Зак кивнул. Он не мог говорить. Или не хотел.
— Теперь, когда все сказано, мы должны обезопасить тебя от нее. Она выглядит сейчас совершенно иначе, правильно? Это потому, что она и сама теперь совершенно иная — иная в фундаментальном смысле, — и с этим нелегко справиться. Я не могу сделать так, чтобы для тебя все стало по-прежнему, — я могу лишь защитить тебя от нее. От того, во что она превратилась. Это теперь моя новая работа — как твоего родителя, твоего отца. Подумай о маме, какой она была прежде, и представь себе — что бы она сделала, чтобы уберечь тебя от угрозы твоему здоровью, твоей безопасности? Ну, скажи мне, как бы она поступила?

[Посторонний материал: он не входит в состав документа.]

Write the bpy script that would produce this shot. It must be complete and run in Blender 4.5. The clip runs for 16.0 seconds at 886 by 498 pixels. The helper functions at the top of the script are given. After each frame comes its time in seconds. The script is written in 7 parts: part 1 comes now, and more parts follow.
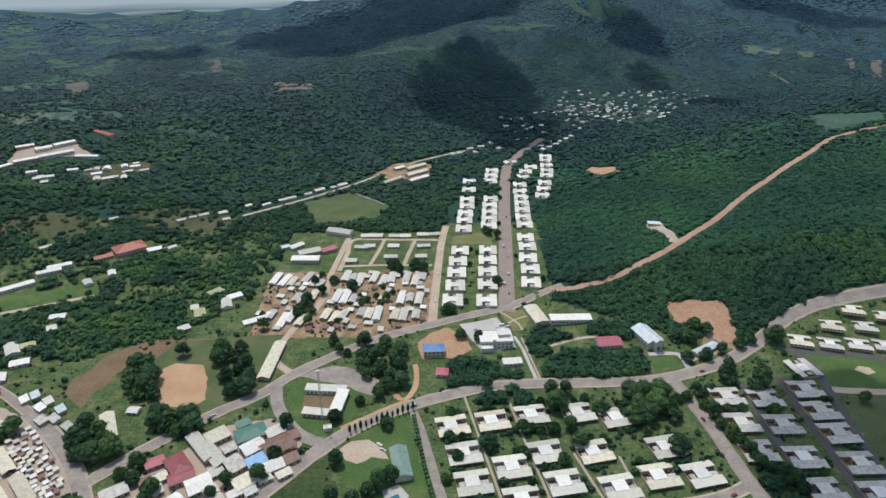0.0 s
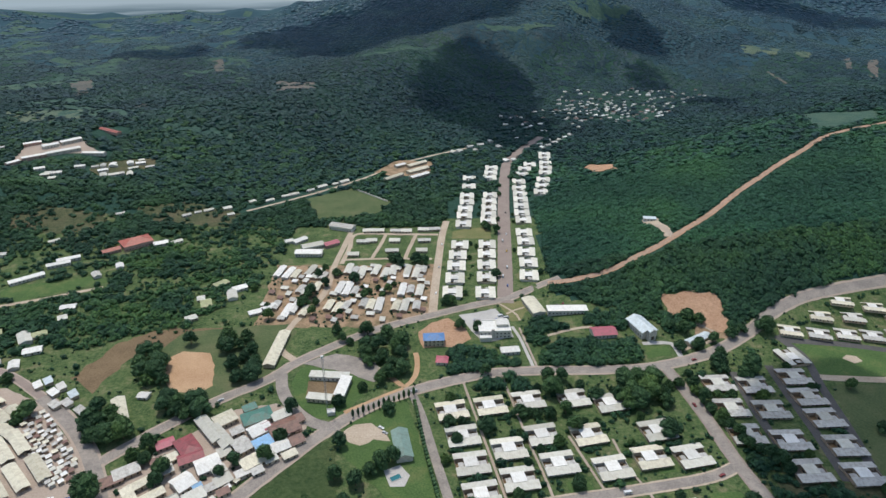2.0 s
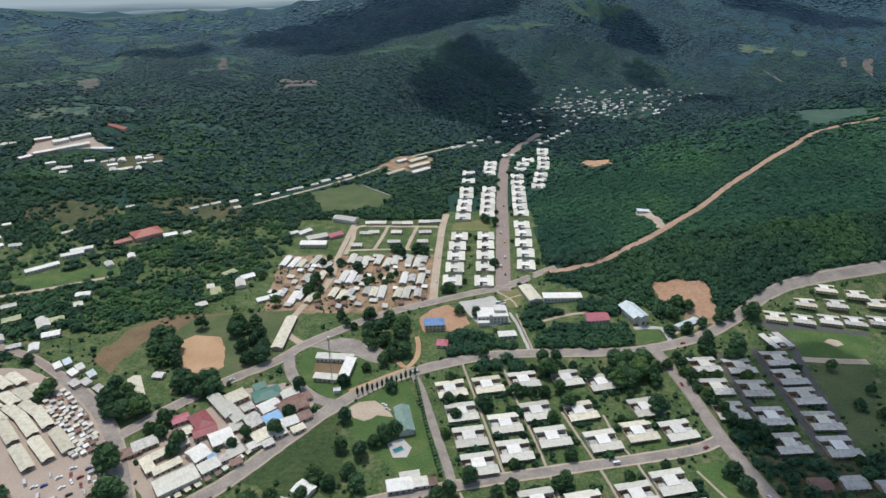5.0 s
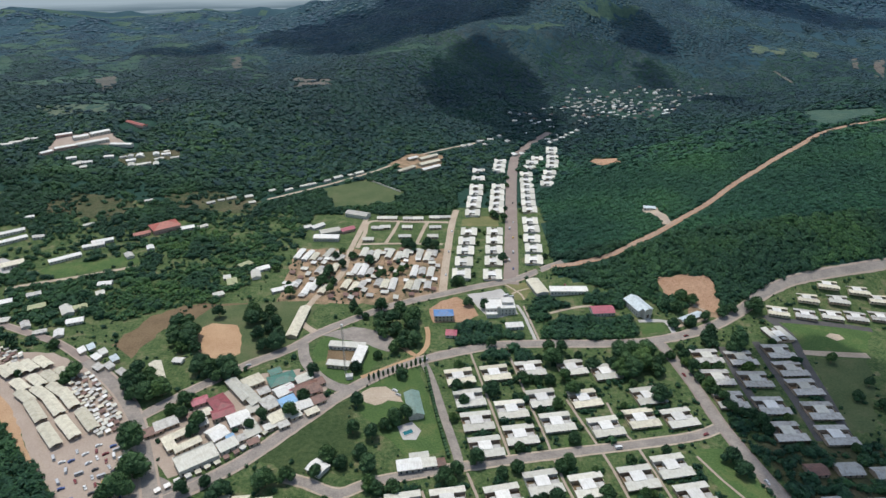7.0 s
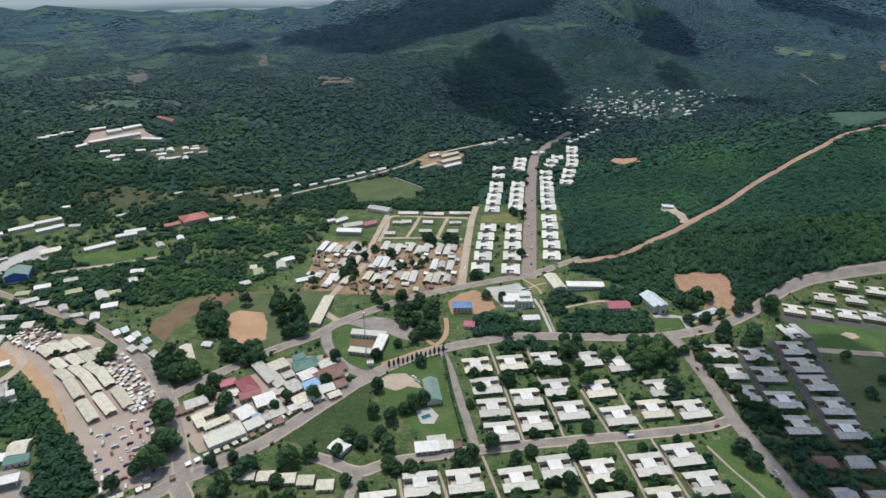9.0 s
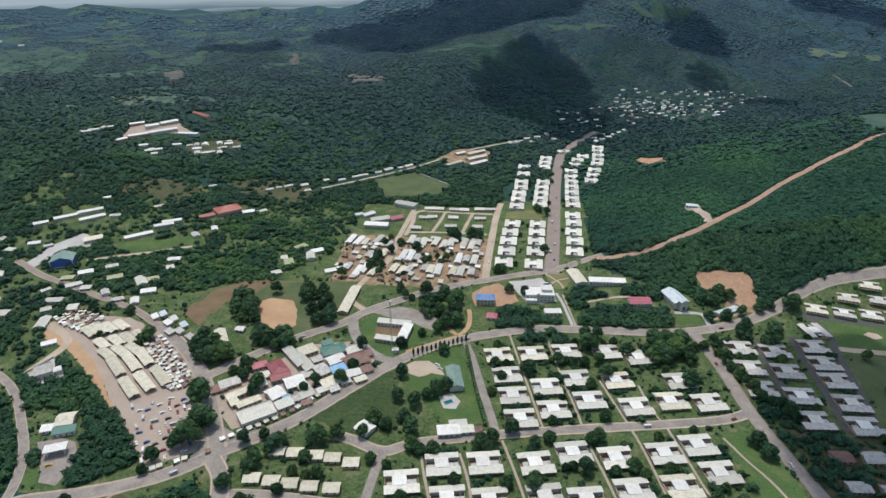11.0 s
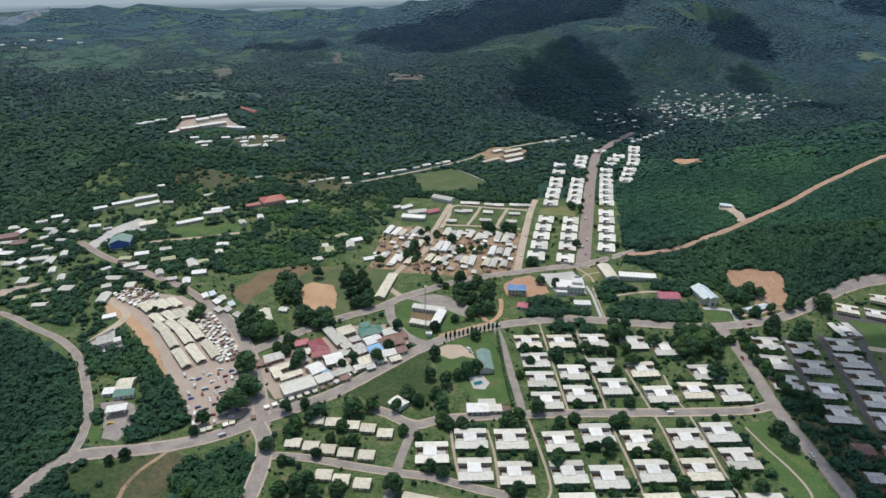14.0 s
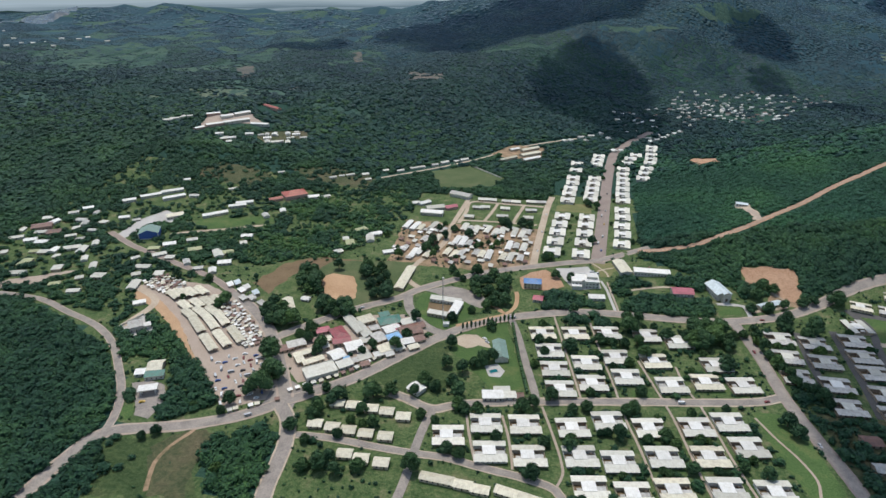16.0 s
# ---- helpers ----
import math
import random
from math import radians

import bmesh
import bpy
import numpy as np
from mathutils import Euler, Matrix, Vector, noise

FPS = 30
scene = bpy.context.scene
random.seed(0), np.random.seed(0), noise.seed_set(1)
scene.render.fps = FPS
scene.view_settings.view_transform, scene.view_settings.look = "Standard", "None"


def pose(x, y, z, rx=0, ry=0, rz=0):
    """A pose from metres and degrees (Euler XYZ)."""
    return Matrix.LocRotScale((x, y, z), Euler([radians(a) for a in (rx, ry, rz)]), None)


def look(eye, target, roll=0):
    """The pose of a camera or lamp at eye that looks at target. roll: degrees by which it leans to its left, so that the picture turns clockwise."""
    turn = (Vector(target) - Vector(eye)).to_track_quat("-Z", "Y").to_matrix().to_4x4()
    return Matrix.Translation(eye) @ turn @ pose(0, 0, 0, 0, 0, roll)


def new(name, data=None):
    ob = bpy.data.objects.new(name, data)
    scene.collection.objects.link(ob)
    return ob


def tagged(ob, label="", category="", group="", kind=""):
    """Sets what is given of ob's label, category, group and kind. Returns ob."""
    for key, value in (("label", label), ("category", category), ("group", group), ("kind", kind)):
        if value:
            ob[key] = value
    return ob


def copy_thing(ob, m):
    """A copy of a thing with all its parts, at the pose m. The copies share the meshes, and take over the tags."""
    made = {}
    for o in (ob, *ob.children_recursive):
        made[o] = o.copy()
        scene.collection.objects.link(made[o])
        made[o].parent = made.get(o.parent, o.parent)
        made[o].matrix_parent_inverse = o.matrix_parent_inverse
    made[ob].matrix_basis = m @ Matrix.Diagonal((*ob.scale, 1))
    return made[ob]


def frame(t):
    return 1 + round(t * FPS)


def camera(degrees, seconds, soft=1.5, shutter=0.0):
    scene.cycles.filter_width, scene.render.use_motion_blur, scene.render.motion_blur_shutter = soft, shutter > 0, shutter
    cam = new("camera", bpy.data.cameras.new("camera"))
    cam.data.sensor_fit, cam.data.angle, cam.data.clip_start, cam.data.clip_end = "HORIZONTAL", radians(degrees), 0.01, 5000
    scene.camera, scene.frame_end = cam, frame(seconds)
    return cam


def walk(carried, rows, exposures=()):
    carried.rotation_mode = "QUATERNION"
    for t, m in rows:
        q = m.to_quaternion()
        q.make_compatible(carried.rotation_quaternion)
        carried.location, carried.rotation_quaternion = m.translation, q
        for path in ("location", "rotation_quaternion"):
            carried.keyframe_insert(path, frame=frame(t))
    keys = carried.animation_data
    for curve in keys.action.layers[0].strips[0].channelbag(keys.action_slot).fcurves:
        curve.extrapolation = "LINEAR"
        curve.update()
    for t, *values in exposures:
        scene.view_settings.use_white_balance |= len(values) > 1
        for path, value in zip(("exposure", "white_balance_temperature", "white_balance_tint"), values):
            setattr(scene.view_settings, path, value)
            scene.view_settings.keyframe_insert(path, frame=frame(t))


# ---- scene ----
cam = camera(72.30, 16.0)
PATH = [
    (0.0, pose(0.00, -0.00, 290.00, 64.905, 0.224, -0.105)),
    (0.5, pose(0.20, -3.93, 289.86, 64.920, 0.188, -0.075)),
    (1.0, pose(0.23, -8.09, 289.94, 64.921, 0.189, -0.053)),
    (1.5, pose(0.15, -12.26, 289.81, 64.948, 0.193, -0.058)),
    (2.0, pose(0.31, -16.51, 289.88, 64.951, 0.163, -0.030)),
    (2.5, pose(0.04, -20.82, 290.28, 64.933, 0.119, -0.049)),
    (3.0, pose(0.18, -24.95, 290.64, 64.907, 0.113, -0.034)),
    (3.5, pose(0.45, -29.27, 290.69, 64.904, 0.122, 0.001)),
    (4.0, pose(0.72, -33.22, 290.85, 64.886, 0.136, 0.012)),
    (6.5, pose(0.35, -54.60, 291.92, 64.917, 0.074, 0.239)),
    (7.0, pose(0.31, -58.60, 292.09, 64.917, 0.066, 1.034)),
    (7.5, pose(0.34, -62.95, 292.25, 64.939, 0.064, 1.734)),
    (8.0, pose(0.26, -66.97, 292.58, 64.933, 0.045, 2.276)),
    (8.5, pose(0.37, -71.00, 292.55, 64.944, 0.038, 2.701)),
    (9.0, pose(0.49, -74.99, 292.83, 64.927, -0.001, 3.087)),
    (11.5, pose(1.66, -95.91, 293.80, 64.926, -0.000, 6.532)),
    (12.0, pose(2.21, -100.16, 293.77, 64.949, -0.010, 7.464)),
    (12.5, pose(3.20, -104.21, 294.35, 64.916, 0.033, 8.181)),
    (13.0, pose(3.89, -108.16, 294.43, 64.931, 0.032, 8.682)),
    (13.5, pose(4.12, -112.46, 294.36, 64.964, -0.022, 9.032)),
    (14.0, pose(4.54, -116.81, 294.16, 64.993, -0.026, 9.253)),
    (14.5, pose(4.71, -121.22, 294.02, 65.016, -0.046, 9.395)),
    (15.0, pose(5.03, -125.44, 293.96, 65.015, -0.050, 9.516)),
    (15.5, pose(5.30, -129.16, 293.89, 65.020, -0.079, 9.584)),
    (16.0, pose(5.73, -133.44, 294.13, 65.017, -0.085, 10.971)),
]
walk(cam, PATH, [(0.0, 0.0, 6350, 9), (16.0, 0.0, 6350, 9)])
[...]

Зак опять кивнул и ответил без промедления:
— Она спрятала бы меня.
— Она забрала бы тебя. И увезла бы как можно дальше от угрозы, в какое-нибудь безопасное место. — Эф сам внимательно прислушивался к тому, что он говорит сыну. — Просто схватила бы тебя и... пустилась бежать со всех ног. Я прав или нет?
— Ты прав, — сказал Зак.
— Ну вот. Значит, она стала бы твоей сверхзащитой, так? А теперь твоей сверхзащитой буду я.
Бруклин
Эрик Джексон сфотографировал протравленное окно с трех разных точек. На дежурство он всегда брал с собой маленький цифровой «Кэнон», наравне с пистолетом и значком.
Травление кислотой стало сейчас повальным увлечением. Кислоту, купленную в обыкновенном хозяйственном магазине, обычно смешивали с обувным кремом, чтобы на стекле или плексигласе оставался четкий след. Он проявлялся не сразу — требовалось несколько часов, чтобы смесь как следует «прожгла» стекло. Чем дольше сохранялась на его поверхности нанесенная кислота, тем устойчивее становился рисунок.
Эрик отступил на несколько шагов, чтобы оценить граффито. Шесть черных отростков, лучами расходящихся от красного пятна в центре. Он пощелкал кнопкой, перебирая изображения в памяти камеры. Вот еще один похожий снимок, сделанный вчера, в Бей-Ридже, только не такой четкий, как нынешние. А вот и третий рисунок — Эрик щелкнул его в Канарси, — он больше походил на гигантскую звездочку, какой в книгах помечают сноски, но линии смелые, нанесенные все той же уверенной рукой.